Every line in the data below from the one containing "More parts follow." down to the one containing "return tri_mesh(name, v, f, [FRAME_MAT, GLASS], [0]", both included, must be retyped exactly; no other line is to appear.

>> start Dataset entries

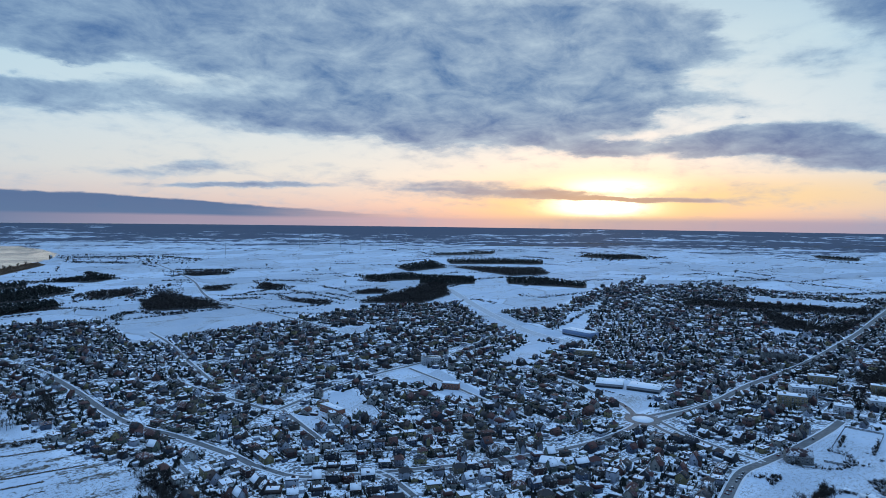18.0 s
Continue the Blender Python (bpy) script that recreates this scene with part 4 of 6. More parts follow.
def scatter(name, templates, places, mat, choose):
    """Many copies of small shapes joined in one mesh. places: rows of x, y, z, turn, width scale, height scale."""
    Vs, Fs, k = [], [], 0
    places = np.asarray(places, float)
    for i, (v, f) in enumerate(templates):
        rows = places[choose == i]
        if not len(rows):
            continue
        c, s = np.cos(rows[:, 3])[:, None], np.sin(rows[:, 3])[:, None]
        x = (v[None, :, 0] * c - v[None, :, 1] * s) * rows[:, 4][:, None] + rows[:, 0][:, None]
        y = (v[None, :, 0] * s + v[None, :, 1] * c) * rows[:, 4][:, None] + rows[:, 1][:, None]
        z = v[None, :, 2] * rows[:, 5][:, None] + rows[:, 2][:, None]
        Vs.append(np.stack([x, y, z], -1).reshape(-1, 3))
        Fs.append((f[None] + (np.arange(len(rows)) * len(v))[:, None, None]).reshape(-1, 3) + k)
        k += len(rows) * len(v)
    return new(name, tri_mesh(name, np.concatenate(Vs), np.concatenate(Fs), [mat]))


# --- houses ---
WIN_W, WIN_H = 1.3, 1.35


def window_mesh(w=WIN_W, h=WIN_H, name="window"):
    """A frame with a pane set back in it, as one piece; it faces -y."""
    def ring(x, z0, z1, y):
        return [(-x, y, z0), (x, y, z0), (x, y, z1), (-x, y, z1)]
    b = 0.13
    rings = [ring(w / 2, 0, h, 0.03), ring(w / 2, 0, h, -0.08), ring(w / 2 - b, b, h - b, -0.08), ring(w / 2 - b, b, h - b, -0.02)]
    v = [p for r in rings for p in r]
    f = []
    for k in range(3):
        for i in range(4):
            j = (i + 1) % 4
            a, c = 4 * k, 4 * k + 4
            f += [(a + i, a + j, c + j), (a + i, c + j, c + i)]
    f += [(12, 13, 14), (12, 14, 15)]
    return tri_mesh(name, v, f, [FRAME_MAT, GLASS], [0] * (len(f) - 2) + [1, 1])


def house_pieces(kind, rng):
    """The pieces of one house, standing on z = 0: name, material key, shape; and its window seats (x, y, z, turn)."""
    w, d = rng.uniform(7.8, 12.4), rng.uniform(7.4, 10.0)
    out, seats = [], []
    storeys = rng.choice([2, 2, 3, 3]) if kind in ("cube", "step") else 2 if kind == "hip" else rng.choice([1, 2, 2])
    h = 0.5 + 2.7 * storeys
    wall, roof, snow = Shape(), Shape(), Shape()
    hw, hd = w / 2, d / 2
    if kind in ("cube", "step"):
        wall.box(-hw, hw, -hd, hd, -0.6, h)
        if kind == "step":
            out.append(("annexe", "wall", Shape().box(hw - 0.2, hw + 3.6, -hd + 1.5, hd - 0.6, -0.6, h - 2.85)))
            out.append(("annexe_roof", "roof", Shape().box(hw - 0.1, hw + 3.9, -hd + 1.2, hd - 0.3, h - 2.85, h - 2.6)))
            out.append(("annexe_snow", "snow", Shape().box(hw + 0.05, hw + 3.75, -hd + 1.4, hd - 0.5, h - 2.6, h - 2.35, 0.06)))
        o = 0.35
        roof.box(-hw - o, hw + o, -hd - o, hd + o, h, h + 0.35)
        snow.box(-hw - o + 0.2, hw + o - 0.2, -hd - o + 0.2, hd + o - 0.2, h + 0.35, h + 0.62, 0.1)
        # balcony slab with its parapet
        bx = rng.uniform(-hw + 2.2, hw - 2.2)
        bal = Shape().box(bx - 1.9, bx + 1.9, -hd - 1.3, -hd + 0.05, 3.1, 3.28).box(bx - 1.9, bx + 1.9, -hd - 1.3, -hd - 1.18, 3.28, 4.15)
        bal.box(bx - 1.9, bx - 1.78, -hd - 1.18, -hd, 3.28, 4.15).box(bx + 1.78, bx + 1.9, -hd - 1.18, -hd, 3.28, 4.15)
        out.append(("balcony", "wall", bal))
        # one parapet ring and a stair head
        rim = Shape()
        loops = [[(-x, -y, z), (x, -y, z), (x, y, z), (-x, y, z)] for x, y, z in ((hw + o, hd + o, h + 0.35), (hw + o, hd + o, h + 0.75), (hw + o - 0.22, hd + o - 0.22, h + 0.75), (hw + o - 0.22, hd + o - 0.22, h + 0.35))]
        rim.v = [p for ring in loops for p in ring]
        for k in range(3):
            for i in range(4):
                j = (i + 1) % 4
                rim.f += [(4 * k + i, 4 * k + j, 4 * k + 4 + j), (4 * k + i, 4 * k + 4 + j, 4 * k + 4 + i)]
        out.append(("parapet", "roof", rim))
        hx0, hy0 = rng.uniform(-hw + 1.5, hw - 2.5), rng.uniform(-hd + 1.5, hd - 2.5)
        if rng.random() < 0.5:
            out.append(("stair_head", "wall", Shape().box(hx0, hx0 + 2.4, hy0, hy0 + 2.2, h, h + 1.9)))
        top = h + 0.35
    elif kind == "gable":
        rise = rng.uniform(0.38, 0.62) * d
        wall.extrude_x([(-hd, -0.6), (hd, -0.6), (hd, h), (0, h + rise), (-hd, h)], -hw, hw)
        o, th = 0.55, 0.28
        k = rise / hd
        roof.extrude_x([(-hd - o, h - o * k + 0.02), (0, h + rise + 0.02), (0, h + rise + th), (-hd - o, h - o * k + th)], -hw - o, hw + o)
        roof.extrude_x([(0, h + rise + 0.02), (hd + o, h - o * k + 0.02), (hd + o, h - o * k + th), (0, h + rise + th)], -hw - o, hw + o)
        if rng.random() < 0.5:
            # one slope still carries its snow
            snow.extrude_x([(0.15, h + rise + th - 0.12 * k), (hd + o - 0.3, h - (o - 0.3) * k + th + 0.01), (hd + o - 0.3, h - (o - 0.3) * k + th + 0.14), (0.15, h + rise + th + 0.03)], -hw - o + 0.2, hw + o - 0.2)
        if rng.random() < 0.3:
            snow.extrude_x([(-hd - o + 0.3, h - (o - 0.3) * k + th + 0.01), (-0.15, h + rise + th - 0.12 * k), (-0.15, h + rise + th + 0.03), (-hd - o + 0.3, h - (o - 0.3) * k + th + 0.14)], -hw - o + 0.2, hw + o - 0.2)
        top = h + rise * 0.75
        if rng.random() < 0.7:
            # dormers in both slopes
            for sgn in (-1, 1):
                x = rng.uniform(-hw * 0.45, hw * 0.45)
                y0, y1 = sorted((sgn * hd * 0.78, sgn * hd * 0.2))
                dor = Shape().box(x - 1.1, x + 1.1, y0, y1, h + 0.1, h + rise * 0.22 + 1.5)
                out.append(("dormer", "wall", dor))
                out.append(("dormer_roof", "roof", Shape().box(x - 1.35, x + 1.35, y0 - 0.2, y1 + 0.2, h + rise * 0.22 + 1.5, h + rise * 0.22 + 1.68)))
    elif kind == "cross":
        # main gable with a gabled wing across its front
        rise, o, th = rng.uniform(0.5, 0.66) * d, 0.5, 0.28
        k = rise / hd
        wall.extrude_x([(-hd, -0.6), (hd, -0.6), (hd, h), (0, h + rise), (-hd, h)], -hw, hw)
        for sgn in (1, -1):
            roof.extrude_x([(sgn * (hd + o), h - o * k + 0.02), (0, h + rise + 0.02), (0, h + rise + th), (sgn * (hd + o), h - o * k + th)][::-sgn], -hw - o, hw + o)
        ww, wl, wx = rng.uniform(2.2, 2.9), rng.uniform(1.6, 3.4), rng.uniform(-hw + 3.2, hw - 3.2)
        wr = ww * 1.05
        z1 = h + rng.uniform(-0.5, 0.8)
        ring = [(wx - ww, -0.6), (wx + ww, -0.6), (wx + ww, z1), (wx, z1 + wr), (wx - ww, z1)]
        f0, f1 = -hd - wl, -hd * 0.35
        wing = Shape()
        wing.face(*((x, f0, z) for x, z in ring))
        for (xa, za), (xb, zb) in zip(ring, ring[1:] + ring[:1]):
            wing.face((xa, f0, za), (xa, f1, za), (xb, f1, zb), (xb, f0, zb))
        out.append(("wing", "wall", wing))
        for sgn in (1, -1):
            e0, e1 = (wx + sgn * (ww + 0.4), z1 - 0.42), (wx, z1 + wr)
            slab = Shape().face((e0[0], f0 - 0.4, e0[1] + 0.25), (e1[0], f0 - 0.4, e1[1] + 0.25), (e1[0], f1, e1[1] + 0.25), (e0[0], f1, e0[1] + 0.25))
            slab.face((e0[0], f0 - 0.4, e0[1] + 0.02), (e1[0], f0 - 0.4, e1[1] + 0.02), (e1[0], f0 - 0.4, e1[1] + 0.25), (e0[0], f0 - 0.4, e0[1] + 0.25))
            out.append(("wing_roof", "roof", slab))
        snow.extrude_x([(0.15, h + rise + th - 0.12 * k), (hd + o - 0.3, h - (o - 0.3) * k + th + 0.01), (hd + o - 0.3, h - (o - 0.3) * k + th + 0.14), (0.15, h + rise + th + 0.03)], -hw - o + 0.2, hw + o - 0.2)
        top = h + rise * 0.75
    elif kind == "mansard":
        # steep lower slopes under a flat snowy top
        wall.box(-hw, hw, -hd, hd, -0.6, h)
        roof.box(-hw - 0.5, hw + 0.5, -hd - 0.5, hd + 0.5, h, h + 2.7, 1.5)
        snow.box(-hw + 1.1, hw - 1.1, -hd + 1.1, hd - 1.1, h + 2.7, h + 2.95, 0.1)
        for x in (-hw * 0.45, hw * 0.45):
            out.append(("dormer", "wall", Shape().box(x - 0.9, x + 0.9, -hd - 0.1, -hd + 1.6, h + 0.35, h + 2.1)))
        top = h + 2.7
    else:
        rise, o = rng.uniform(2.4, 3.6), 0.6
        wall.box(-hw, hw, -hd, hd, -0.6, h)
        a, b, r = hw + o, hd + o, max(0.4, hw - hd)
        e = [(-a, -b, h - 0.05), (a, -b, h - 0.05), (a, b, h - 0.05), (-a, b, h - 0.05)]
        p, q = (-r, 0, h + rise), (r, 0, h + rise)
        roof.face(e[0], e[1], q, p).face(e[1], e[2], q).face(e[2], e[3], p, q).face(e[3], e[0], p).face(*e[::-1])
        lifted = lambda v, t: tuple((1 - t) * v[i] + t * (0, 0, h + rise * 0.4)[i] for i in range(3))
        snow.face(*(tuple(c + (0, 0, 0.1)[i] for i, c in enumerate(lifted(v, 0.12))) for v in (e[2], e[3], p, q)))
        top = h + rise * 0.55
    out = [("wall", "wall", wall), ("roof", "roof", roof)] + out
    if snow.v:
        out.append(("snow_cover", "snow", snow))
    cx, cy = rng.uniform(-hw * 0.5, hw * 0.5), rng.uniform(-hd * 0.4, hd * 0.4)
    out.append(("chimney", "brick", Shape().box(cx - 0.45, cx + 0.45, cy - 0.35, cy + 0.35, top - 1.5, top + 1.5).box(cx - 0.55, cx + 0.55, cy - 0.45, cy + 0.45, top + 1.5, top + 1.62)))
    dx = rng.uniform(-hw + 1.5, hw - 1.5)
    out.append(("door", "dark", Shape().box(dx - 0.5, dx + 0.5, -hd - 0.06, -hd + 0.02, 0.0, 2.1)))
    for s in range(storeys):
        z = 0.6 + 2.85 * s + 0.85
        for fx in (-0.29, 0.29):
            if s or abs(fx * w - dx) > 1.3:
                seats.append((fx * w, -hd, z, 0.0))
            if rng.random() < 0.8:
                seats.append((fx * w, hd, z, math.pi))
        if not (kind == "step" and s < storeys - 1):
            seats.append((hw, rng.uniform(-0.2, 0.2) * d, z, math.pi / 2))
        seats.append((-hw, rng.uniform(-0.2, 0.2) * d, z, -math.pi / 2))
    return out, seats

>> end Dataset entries
>> start Dataset entries

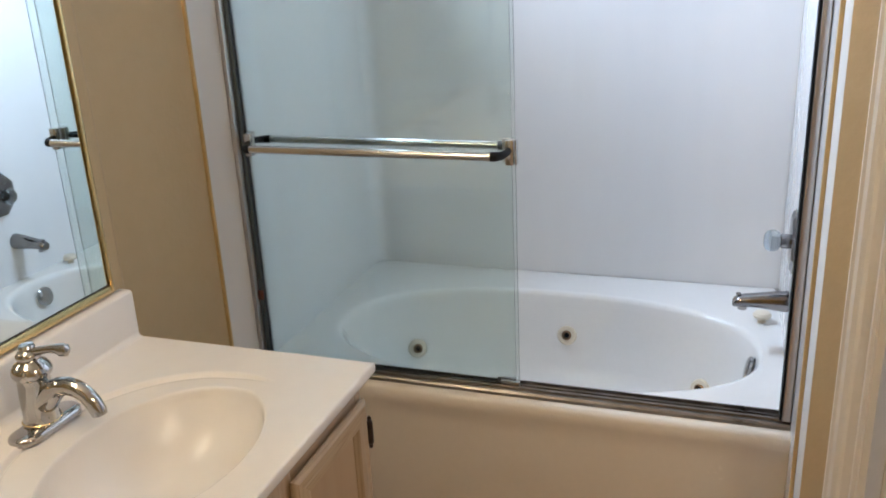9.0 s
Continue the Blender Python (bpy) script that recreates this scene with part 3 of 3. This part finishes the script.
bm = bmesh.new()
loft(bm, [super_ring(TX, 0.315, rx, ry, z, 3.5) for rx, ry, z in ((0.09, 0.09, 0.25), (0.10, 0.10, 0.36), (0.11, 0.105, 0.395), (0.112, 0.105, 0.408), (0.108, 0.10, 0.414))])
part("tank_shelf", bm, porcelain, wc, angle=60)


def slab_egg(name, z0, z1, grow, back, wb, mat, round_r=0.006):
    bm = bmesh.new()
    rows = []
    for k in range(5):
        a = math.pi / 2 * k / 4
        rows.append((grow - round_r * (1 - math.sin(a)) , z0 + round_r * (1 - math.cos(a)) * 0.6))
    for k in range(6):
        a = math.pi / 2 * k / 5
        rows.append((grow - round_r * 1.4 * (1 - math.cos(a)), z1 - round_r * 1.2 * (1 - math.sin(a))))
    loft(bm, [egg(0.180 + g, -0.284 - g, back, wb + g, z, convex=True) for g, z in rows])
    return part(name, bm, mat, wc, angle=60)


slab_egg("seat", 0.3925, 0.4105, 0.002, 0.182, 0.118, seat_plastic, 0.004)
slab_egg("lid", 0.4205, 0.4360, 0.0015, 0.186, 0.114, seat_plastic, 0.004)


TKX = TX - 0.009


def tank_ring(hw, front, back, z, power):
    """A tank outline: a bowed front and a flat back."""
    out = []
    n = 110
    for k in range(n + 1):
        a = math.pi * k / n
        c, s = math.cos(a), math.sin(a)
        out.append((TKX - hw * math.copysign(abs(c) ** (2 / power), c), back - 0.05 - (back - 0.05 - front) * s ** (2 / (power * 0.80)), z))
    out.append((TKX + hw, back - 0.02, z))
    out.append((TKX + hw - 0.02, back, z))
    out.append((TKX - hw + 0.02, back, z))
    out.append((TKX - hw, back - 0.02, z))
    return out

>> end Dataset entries

Written answer:
Continue the Blender Python (bpy) script that recreates this scene with part 4 of 6. More parts follow.
def scatter(name, templates, places, mat, choose):
    """Many copies of small shapes joined in one mesh. places: rows of x, y, z, turn, width scale, height scale."""
    Vs, Fs, k = [], [], 0
    places = np.asarray(places, float)
    for i, (v, f) in enumerate(templates):
        rows = places[choose == i]
        if not len(rows):
            continue
        c, s = np.cos(rows[:, 3])[:, None], np.sin(rows[:, 3])[:, None]
        x = (v[None, :, 0] * c - v[None, :, 1] * s) * rows[:, 4][:, None] + rows[:, 0][:, None]
        y = (v[None, :, 0] * s + v[None, :, 1] * c) * rows[:, 4][:, None] + rows[:, 1][:, None]
        z = v[None, :, 2] * rows[:, 5][:, None] + rows[:, 2][:, None]
        Vs.append(np.stack([x, y, z], -1).reshape(-1, 3))
        Fs.append((f[None] + (np.arange(len(rows)) * len(v))[:, None, None]).reshape(-1, 3) + k)
        k += len(rows) * len(v)
    return new(name, tri_mesh(name, np.concatenate(Vs), np.concatenate(Fs), [mat]))


# --- houses ---
WIN_W, WIN_H = 1.3, 1.35


def window_mesh(w=WIN_W, h=WIN_H, name="window"):
    """A frame with a pane set back in it, as one piece; it faces -y."""
    def ring(x, z0, z1, y):
        return [(-x, y, z0), (x, y, z0), (x, y, z1), (-x, y, z1)]
    b = 0.13
    rings = [ring(w / 2, 0, h, 0.03), ring(w / 2, 0, h, -0.08), ring(w / 2 - b, b, h - b, -0.08), ring(w / 2 - b, b, h - b, -0.02)]
    v = [p for r in rings for p in r]
    f = []
    for k in range(3):
        for i in range(4):
            j = (i + 1) % 4
            a, c = 4 * k, 4 * k + 4
            f += [(a + i, a + j, c + j), (a + i, c + j, c + i)]
    f += [(12, 13, 14), (12, 14, 15)]
    return tri_mesh(name, v, f, [FRAME_MAT, GLASS], [0] * (len(f) - 2) + [1, 1])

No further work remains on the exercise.